Been reflecting a bit more on catechetical issues, both in regard to the postings below and the interviews I’ve been doing about De-Coding.

The bottom line really is the paradigm out of which you’re working. The assumptions you live by. So for young people raised in the West over the past three decades, the bottom-line intellectual assumption is relativism. No objective truth. What’s true for you, great, as long as it doesn’t hurt anyone. This is true especially in regard to religion.

Many years ago, the first year I was teaching in Florida, I worked with a religious sister, not at all inexperienced in teaching, but new to this school. It was early in the year, and she had just returned the first test to her ninth-graders.

She staggered into the faculty lounge after class. What happened, we wondered. Turns out she’d been dealing with a mob.

Why? Because on their returned and graded tests – which I believe were about the origins and background to the Bible or something – students had had points taken off and answers marked wrong.

“You can’t take points off!” they insisted, “This is religion! There are no wrong answers!”

And there you have it.

As long as our students believe that there are no wrong answers – that there is nothing definitively true to be said about God and religion – we are wasting our time. They will listen politely (or not) to our attempts to shore up their Catholic identity are pointless, because the truth is, they just see it all as one more interesting, but not necessarily compelling item in the Great Marketplace of What’s True For Me.

That’s why, at some point, influenced by what I read of the Jesuit William O’Malley (not a favorite of some, but very, very good on this score), I started beginnning all my classes with epistomology. (without calling it that.)

What is truth? How do we know what is true? What are the criterea for determining truth?

And then we move on. (And that’s how Prove It: God begins as well).

Now, the problem is, of course, that many of those charged with teaching religion would be as puzzled by this as students initially are, for they are just as deeply committed to relativism, and Christianity has a nice option among others, as their students.

It’s the same thinking I brought to the Da Vinci Code book. Sure I could load up with details, as some have in their responses, and God bless them for it, but I made a choice, based on my assessment of those smitten with DVC – they need, not a wealth of information, but to have their thought processes and assumptions challenged. These are the sources Dan Brown uses. Are they reliable? Isn’t it interesting that Brown never, ever uses the New Testament or early Christian writing or liturgy as evidence? Why not? And how reliable are these? You might be surpised….
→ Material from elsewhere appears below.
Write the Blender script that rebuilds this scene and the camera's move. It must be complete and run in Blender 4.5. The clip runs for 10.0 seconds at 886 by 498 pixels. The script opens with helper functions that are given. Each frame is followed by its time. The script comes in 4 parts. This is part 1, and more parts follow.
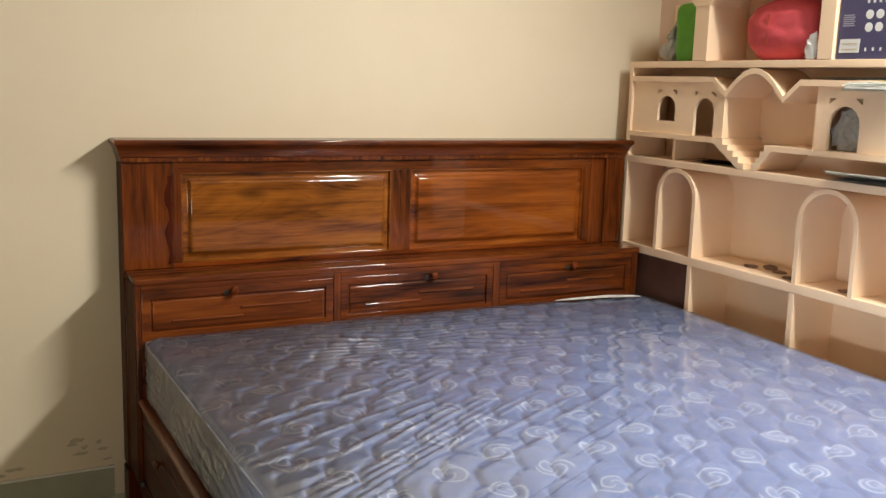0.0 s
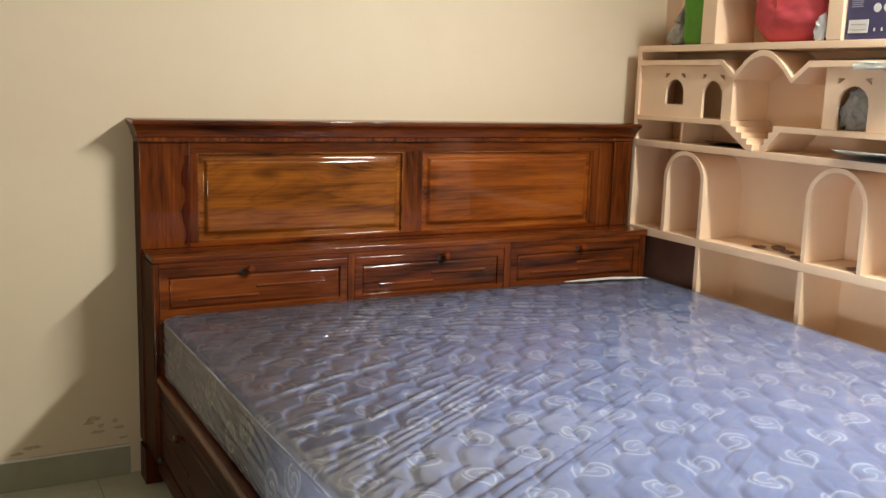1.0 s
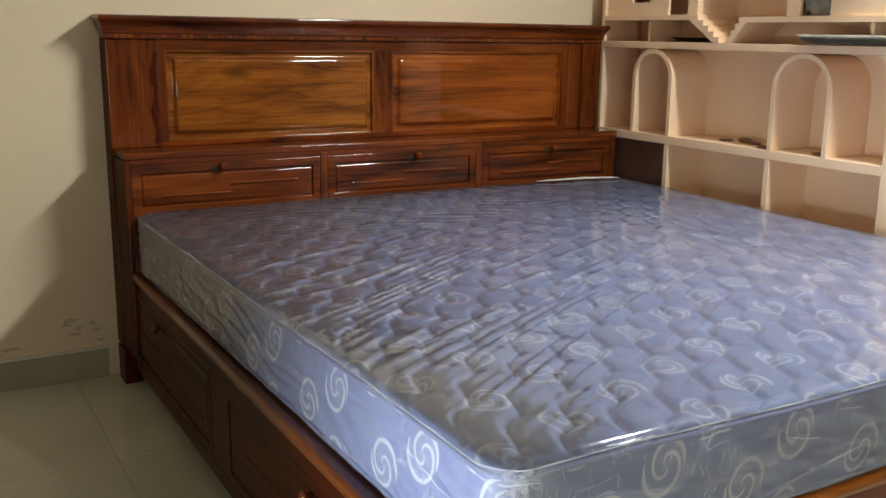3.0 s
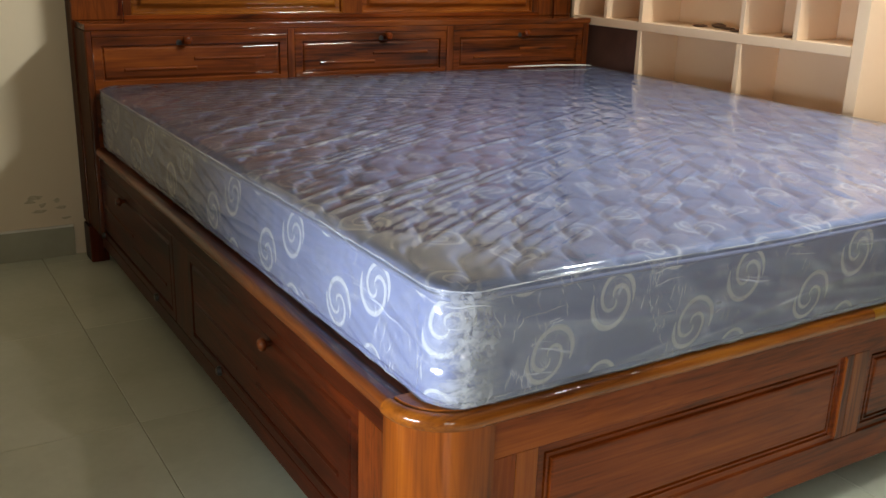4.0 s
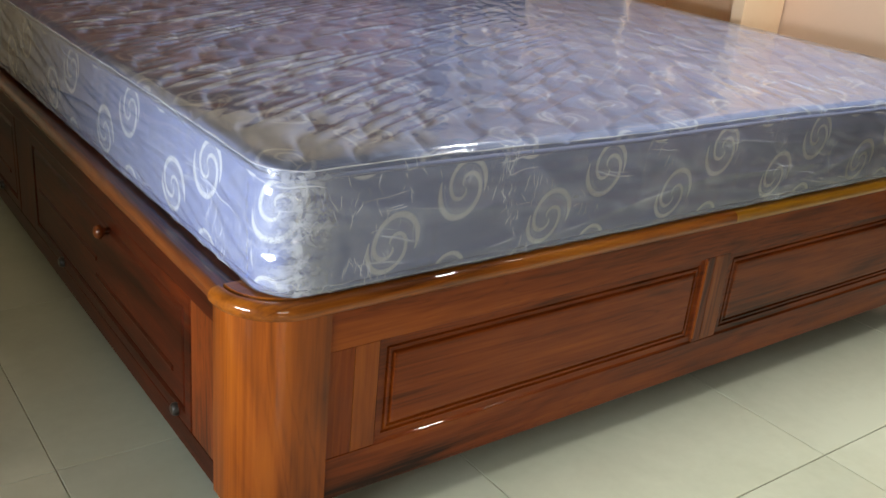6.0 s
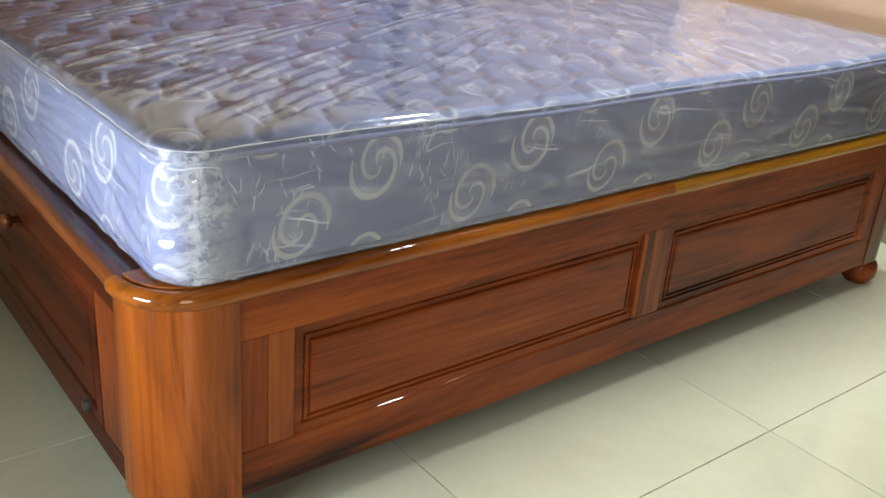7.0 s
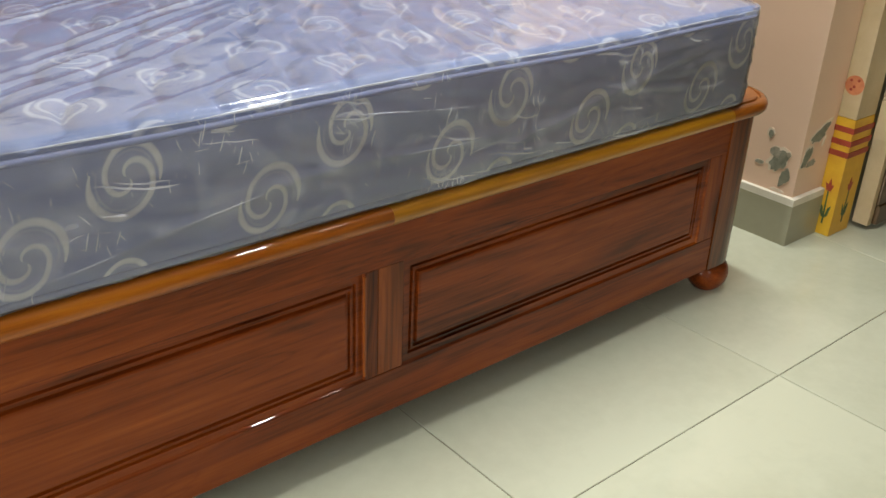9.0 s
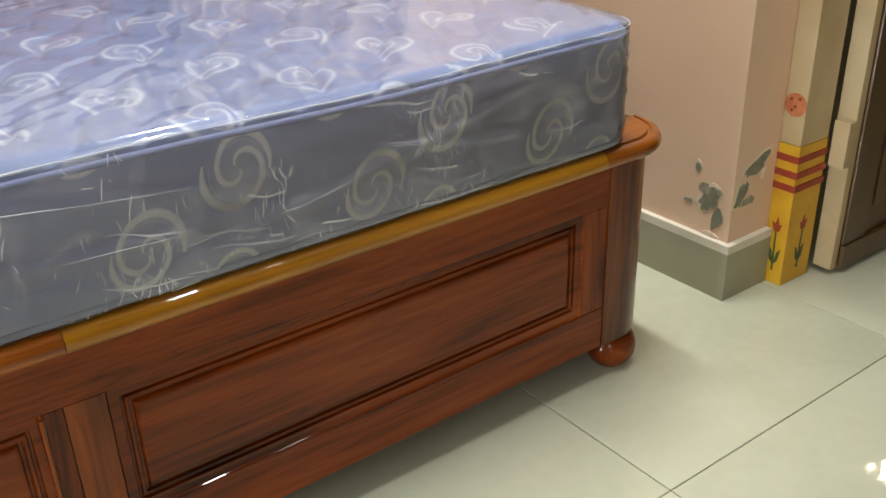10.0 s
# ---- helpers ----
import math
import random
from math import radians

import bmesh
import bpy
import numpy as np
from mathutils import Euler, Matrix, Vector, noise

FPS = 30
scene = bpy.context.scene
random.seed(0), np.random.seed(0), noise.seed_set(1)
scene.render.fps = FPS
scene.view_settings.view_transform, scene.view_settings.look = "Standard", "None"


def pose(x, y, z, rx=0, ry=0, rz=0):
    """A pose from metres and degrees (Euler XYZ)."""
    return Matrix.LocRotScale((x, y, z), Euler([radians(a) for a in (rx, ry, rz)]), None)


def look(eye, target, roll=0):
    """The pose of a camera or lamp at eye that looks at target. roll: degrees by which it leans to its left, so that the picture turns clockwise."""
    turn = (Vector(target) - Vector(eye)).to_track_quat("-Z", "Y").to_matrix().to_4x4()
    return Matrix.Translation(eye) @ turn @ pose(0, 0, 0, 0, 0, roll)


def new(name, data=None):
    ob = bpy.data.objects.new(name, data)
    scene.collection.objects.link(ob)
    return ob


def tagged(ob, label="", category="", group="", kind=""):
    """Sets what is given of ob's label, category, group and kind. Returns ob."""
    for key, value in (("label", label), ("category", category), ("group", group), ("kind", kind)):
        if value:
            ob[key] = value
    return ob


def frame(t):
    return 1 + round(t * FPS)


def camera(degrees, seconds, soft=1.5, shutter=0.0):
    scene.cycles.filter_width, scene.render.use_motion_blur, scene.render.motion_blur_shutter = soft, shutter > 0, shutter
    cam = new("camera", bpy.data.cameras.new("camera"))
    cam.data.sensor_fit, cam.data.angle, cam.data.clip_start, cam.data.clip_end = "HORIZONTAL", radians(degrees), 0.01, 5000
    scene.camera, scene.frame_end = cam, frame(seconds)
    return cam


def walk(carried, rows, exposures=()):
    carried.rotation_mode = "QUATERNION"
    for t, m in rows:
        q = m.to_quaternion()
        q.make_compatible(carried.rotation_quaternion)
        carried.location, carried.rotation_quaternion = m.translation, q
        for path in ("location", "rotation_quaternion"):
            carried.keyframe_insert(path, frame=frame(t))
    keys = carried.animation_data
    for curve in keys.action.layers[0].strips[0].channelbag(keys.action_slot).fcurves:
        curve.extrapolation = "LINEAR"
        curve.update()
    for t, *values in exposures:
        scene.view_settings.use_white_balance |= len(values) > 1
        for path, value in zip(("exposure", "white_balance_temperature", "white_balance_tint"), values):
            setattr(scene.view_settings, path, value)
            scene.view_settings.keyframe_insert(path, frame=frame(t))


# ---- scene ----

My publisher, after reading the manuscript, called it “subliminal apologetics,” and in a sense, that’s exactly what I set out to do – in a non-threatening, friendly kind of way, call people to simply re-evaluate how they think about truth in relationship to Jesus and Christian origins. Is there anything that’s really knowable? Is everything really up for grabs, with nothing certain?

Because, in my mind…that’s the deepest problem that the popularity of this book reveals: the widespread conviction, even among the nominally Christian, that it’s all very mysterious, there’s nothing we can know for sure, so it’s useless to try to “know” anything and we might as well be open to believing…anything.